Paul Cézanne and his paintings
In 1856, Cézanne took up drawing and painting lessons at the École des Beaux-Arts. Unfortunately, his father was against his decision of becoming an artist. Thus, to please his father, he decided to attend the University of Aix-en-Provence to take up law studies. To give way to his passion for the arts, he also continued art studies while pursuing law. This allowed him to develop his artistic skills and follow his father's intentions of sending him to law school.
With his dedication to go to Paris, his father soon allowed the young artist to follow his dream. In 1861, Cézanne joined Zola with the hopes of pursuing art studies at the Académie des Beaux-Arts. Sadly, he was not able to make it in this school as his application was rejected. As an alternative, he attended the Académie Suisse for art studies.
Throughout the artist's stay in Paris and frequent visits to the renowned Louvre for inspiration, he was overwhelmed by feelings of self-doubt. He was particularly interested in the works of Caravaggio and Diego Velázquez, yet he was not too confident about his own artistic skills.
Eventually, he returned to his hometown after spending 5 months studying in Paris. He also decided to work in the banking house owned by his father. However, he still continued his art studies at the School of Design alongside his job.
The artist experienced some uncertainties even if he decided that he would pursue work in the banking firm. In 1862, he went back to Paris and remained here for a little over a year. While in Paris, he met Camille Pissarro and Claude Monet. These artists also took the time to study the works of Edouard Manet and Gustave Courbet, other famous French artists during that period.
Although he was immersed with the impressive artworks of these great artists, Cézanne was not quite at ease with the lifestyle in Paris. Hence, he would go back home to Aix and pursue his craft in isolation. Aix was also considered as the artist's refuge, particularly during the time of the Franco-Prussian War.
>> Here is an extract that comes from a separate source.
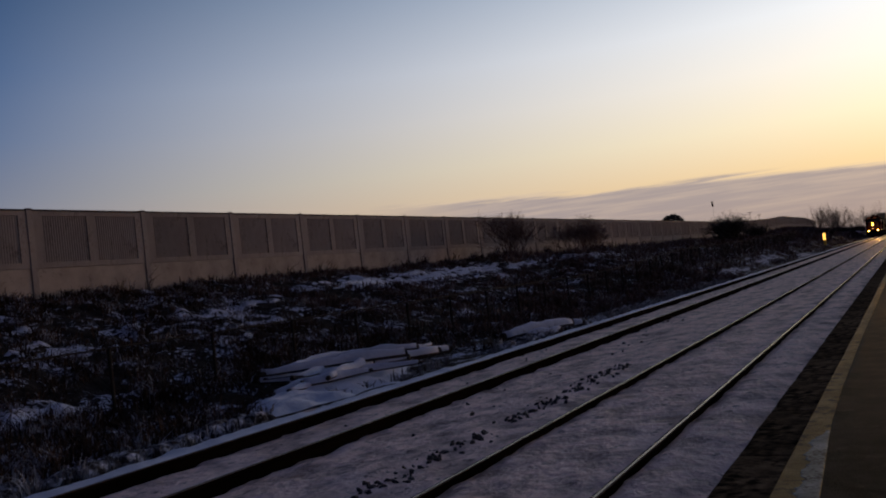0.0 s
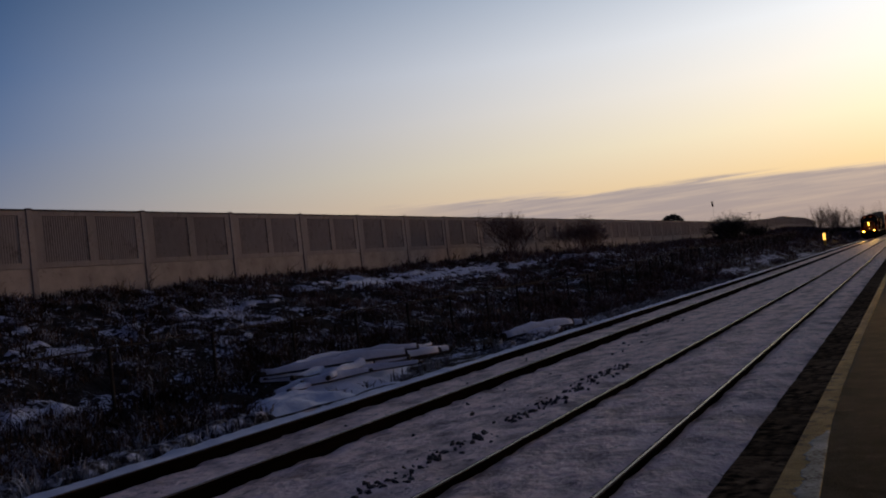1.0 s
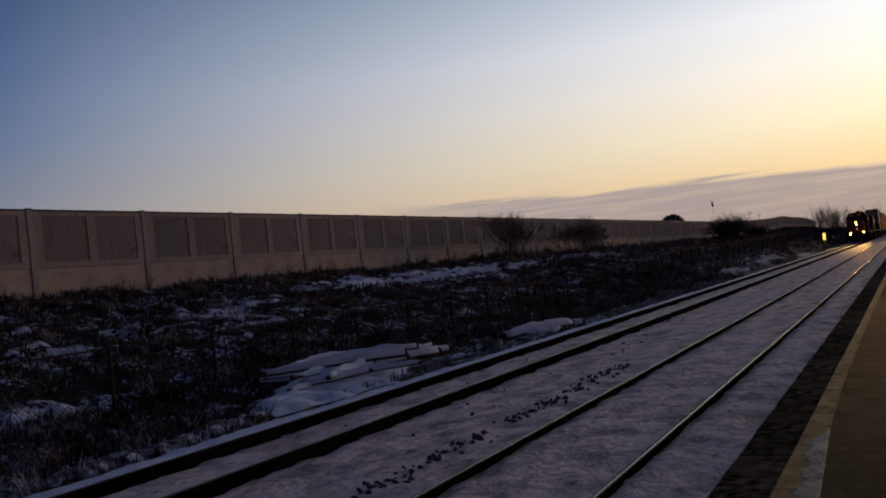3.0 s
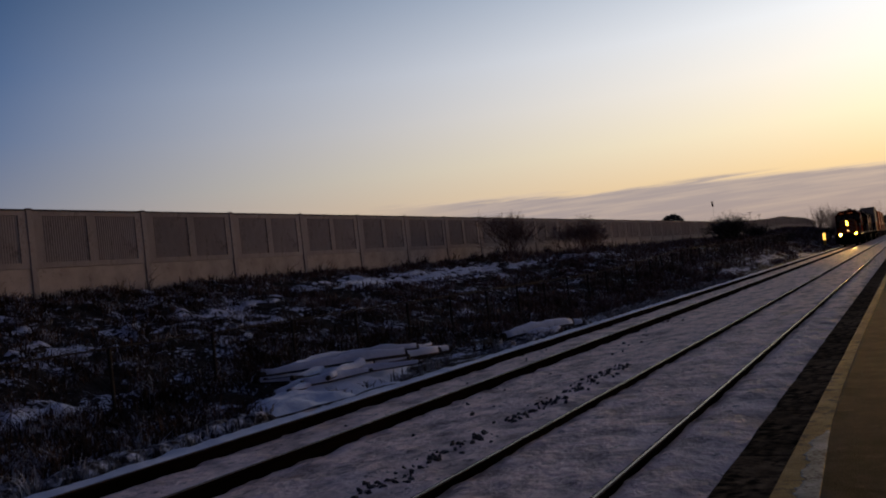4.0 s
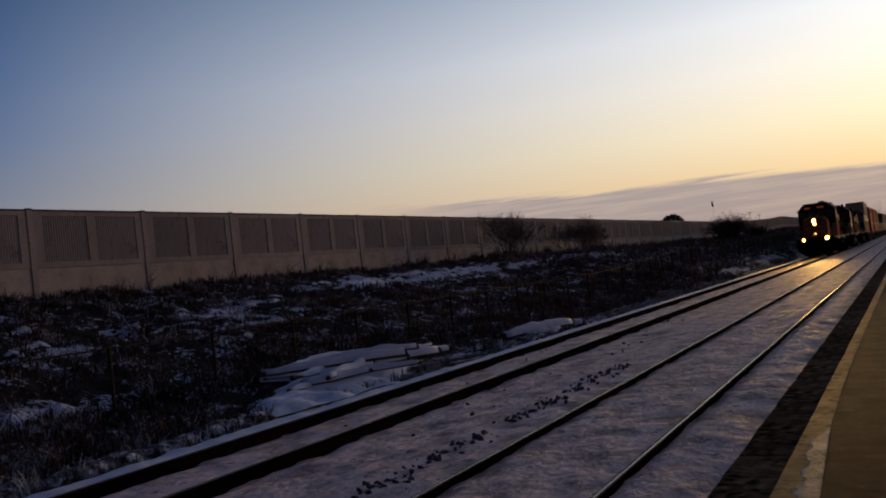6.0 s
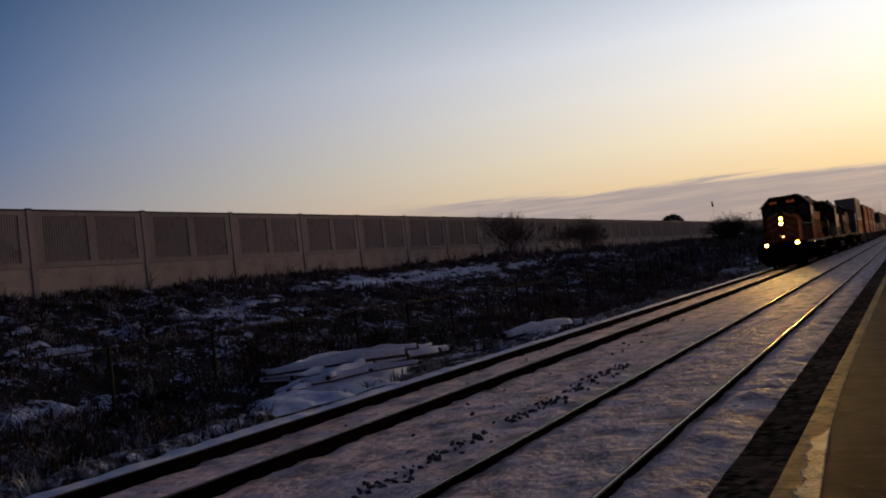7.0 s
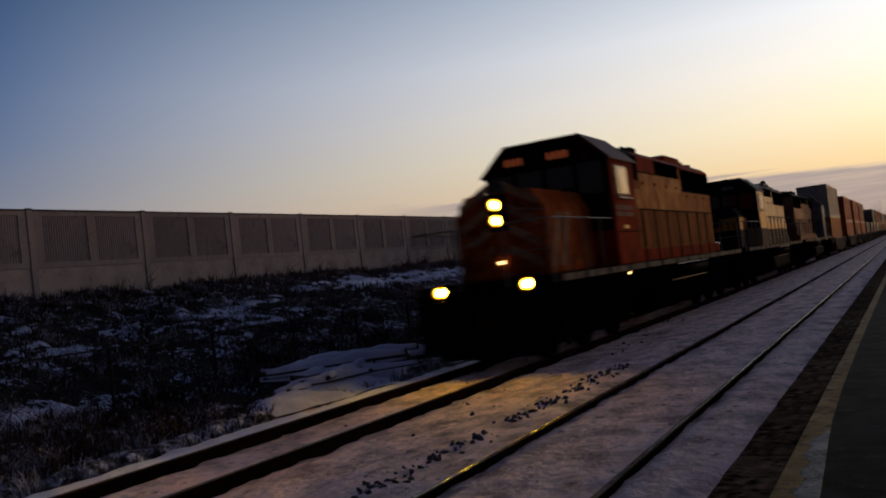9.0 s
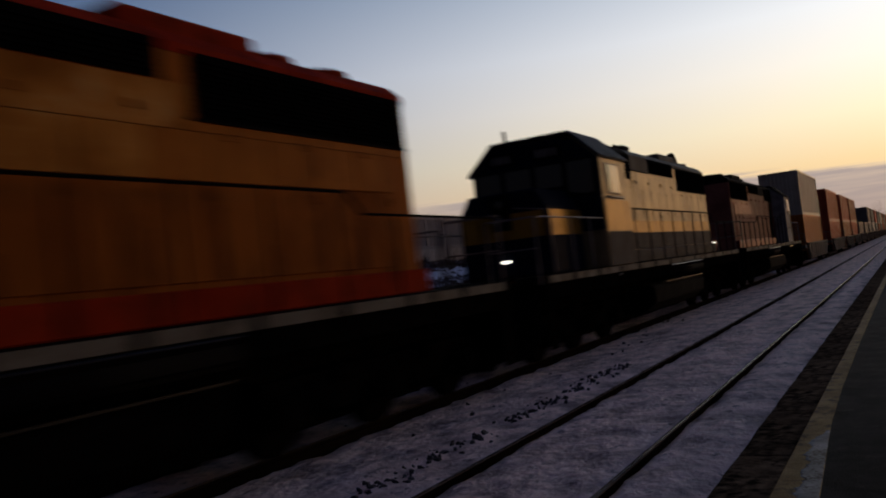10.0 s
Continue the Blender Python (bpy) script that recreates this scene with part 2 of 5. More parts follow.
M_GREY = material("slate_grey_paint", (0.030, 0.031, 0.038), (0.055, 0.056, 0.066), 1.4, 0.55, 0.0, 0.08, 25, stain=((0.02, 0.018, 0.016), 2.5, 0.52, 0.72), spec=0.012)
M_MAROON = material("dull_maroon_paint", (0.13, 0.022, 0.018), (0.20, 0.045, 0.036), 1.3, 0.5, 0.2, 0.08, 25, spec=0.05)
M_PINK = material("chalky_red_paint", (0.15, 0.052, 0.040), (0.23, 0.095, 0.075), 1.2, 0.5, 0.0, 0.08, 25, stain=((0.10, 0.045, 0.035), 2.2, 0.54, 0.76), spec=0.01)
M_FADED = material("ghost_stripe_paint", (0.24, 0.14, 0.08), (0.36, 0.22, 0.13), 2, 0.6, 0, 0.1, 30, stain=((0.12, 0.045, 0.022), 3.0, 0.5, 0.68), spec=0.05)
M_NOSE = material("grimy_red_nose_paint", (0.21, 0.038, 0.008), (0.38, 0.098, 0.019), 1.6, 0.6, 0.0, 0.08, 25, stain=((0.06, 0.024, 0.011), 2.4, 0.50, 0.70), spec=0.005)
# Upper hood: bleached red plus the warm sky's light put into the colour.
M_GOLD = material("sky_warmed_bleached_red_paint", (0.20, 0.066, 0.009), (0.40, 0.16, 0.030), 1.5, 0.5, 0.1, 0.08, 25, (0.40, 0.60), stain=((0.44, 0.24, 0.085), 1.5, 0.57, 0.70, 0.3), stretch=(1, 1, 0.8), spec=0.005)
M_AMBERPAINT = material("sky_warmed_weathered_red_paint", (0.20, 0.060, 0.008), (0.37, 0.128, 0.020), 1.1, 0.52, 0.08, 0.08, 25, (0.36, 0.64), stain=((0.10, 0.032, 0.008), 2.0, 0.56, 0.74), stretch=(1, 1, 0.5), spec=0.005)
M_RUN = material("dark_rust_run", (0.07, 0.018, 0.005), (0.13, 0.036, 0.008), 4, 0.8, 0, 0.1, 30, stretch=(1, 1, 0.3), spec=0.02)
M_WINDOW = glass_mat("dark_cab_glass", (0.006, 0.006, 0.007), 0.08)
M_PALE_GLASS = glass_mat("pale_cab_glass", (0.19, 0.186, 0.168), 0.25)
M_LAMP = glowing("lit_headlamp", (1.0, 0.56, 0.030), 90.0)
M_DITCH = glowing("lit_ditch_lamp", (1.0, 0.52, 0.012), 420.0)
M_BEAM = glowing("lit_lamp_reflector", (1.0, 0.54, 0.12), 5000000.0)
M_LOWBEAM = glowing("lit_ditch_reflector", (1.0, 0.54, 0.12), 3000000.0)
M_WHITELAMP = glowing("lit_white_marker", (1.0, 0.93, 0.80), 2.5)
# Emission that imitates headlight thrown back by the reflective marker plate.
M_MARKER = glowing("marker_reflection_glow", (1.0, 0.50, 0.09), 2.2)
# Amber halo round the lit lamps, put into the rim as emission.
M_RIM = glowing("lens_halo_rim", (1.0, 0.36, 0.02), 2.0)
M_STEPLAMP = glowing("lit_step_lamp", (1.0, 0.60, 0.22), 5.0)
M_PALEPAINT = material("dull_white_cab_paint", (0.20, 0.19, 0.175), (0.32, 0.305, 0.28), 1.4, 0.6, 0, 0.08, 25, stain=((0.09, 0.075, 0.06), 2.4, 0.52, 0.74), spec=0.05)
M_AMBER = glowing("lit_number_board", (1.0, 0.22, 0.07), 0.10)
M_SIGN = material("yellow_marker_paint", (0.70, 0.42, 0.06), (0.80, 0.52, 0.10), 4, 0.5, 0, 0.05, 30)
BOX_PAINT = {
    "grey": material("pale_grey_container_paint", (0.311, 0.291, 0.243), (0.383, 0.357, 0.304), 0.9, 0.45, 0.3, 0.1, 20, stain=((0.182, 0.156, 0.121), 1.6, 0.60, 0.8), spec=0.05),
    "orange": material("orange_container_paint", (0.275, 0.081, 0.015), (0.331, 0.109, 0.022), 0.9, 0.45, 0.3, 0.1, 20, stain=((0.153, 0.054, 0.020), 1.6, 0.60, 0.8), spec=0.05),
    "brick": material("brick_red_container_paint", (0.259, 0.045, 0.022), (0.322, 0.064, 0.032), 0.9, 0.45, 0.3, 0.1, 20, stain=((0.138, 0.029, 0.017), 1.6, 0.60, 0.8), spec=0.05),
    "rust": material("rust_brown_container_paint", (0.186, 0.055, 0.023), (0.235, 0.075, 0.036), 0.9, 0.45, 0.3, 0.1, 20, stain=((0.091, 0.030, 0.017), 1.6, 0.60, 0.8), spec=0.05),
    "slate": material("slate_container_paint", (0.106, 0.106, 0.098), (0.144, 0.140, 0.132), 0.9, 0.45, 0.3, 0.1, 20, stain=((0.065, 0.059, 0.054), 1.6, 0.60, 0.8), spec=0.05),
}
M_WELL = material("dusty_well_car_steel", (0.075, 0.067, 0.056), (0.15, 0.135, 0.115), 1.0, 0.8, 0, 0.2, 25, stain=((0.12, 0.09, 0.07), 1.8, 0.54, 0.74), spec=0.05)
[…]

In the 1860s, the artist's works were more of peculiar and barely having much traces of his more refined and mature painting style. For instance, there were themes of melancholy in his masterpieces, and there were hints of dreams, fantasies and religious images in his paintings. While his paintings were romantic in nature, these lacked much passion and intensity. Among his paintings during this era were The Picnic and The Abduction.
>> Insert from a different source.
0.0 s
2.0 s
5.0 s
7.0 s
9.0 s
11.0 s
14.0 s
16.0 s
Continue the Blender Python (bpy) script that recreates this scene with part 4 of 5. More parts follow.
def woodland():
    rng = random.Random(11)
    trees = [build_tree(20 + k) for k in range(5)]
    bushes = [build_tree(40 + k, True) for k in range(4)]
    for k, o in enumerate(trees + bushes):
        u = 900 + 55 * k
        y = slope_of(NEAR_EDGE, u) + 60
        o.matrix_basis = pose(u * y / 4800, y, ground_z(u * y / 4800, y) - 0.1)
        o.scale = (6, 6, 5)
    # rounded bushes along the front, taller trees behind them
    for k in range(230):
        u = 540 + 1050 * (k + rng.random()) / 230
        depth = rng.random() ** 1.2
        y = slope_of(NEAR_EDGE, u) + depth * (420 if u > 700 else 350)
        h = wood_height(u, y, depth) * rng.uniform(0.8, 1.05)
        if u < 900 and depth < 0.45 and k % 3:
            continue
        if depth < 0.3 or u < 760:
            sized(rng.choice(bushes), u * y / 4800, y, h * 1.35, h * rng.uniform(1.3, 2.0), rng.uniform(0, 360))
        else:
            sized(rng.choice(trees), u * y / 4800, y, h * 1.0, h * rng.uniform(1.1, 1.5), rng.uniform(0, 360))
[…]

However, his works in the 1860s showed a hint of the artist's sense of vigor in his craft. Although his later works were more impressive, his earlier masterpieces have a spectacular depth of feeling in them. These works also reveal the artist's potentials of being a genius or a madman, yet his true personalities remained unknown to most people because the his mysterious character.
Several Impressionist artists during that era including Pissarro recognized the astounding talent of this artist. He was given much encouragement by others, and he also received constructive criticisms from Zola. Yet, his works were often rejected by the Salons. This resulted to the artist's disappointment and battle with ridicule from others.
In 1872, the artist decided to travel to Pontoise, in France. Here, he remained for two years as he worked with the artist named Pissarro. During his time in Pontoise, he came to realize that painting should be done straight from nature. As a result, there were evident differences in the artist's works such as the absence religious subjects and romantic themes. In addition, vibrant colors were incorporated in his paintings instead of the usual somber ambience that his artworks had.
Another impact of his years of stay in Pontoise was his renewed confidence to become a part of an art exhibition in 1874. It was the artist's first time to participate in such, and this exhibition was organized by a group of radical artists whose works were frequently rejected by the Salons. The artworks exhibited were referred to as Impressionism, which became an artistic movement in the 19th century.
This exhibit became the first of eight other shows that were organized from 1874 to 1886. However, Cezanne decided to participate only in the first and third Impressionist show, which was in 1877.
The artist soon found his own style and refrained from becoming a part of other Impressionist artists during the late 1870s. He also found contentment in working alone in Souther France, where his hometown was situated. There were some reasons behind his desire to work in isolation such as the personal direction of his artworks were not in lieu with the masterpieces of other impressionists. Additionally, his works received negative feedback from more people. This was also the reason why he lacked the interest to exhibit his works publicly for about 20 years after his impressionist show.
Nevertheless, his later works showed the massive influence of Impressionism to the artist. Among these paintings included Mont Sainte-Victoire and House of the Hanged Man, which showed some resemblance to the style of Renoir, Pissarro and Monet. The main difference in Cézanne's artworks, though, was the lack of sensuous feel in them. It also appeared as though the artist was often attempting to add volume, color, surface and brushstroke to achieve a sense of unified entity in his masterpieces.
In his four decades career, Cezanne created more than 900 oil paintings and 400 watercolors, and his works influenced Pablo Picasso and Henri Matisse and paved the way for modern art.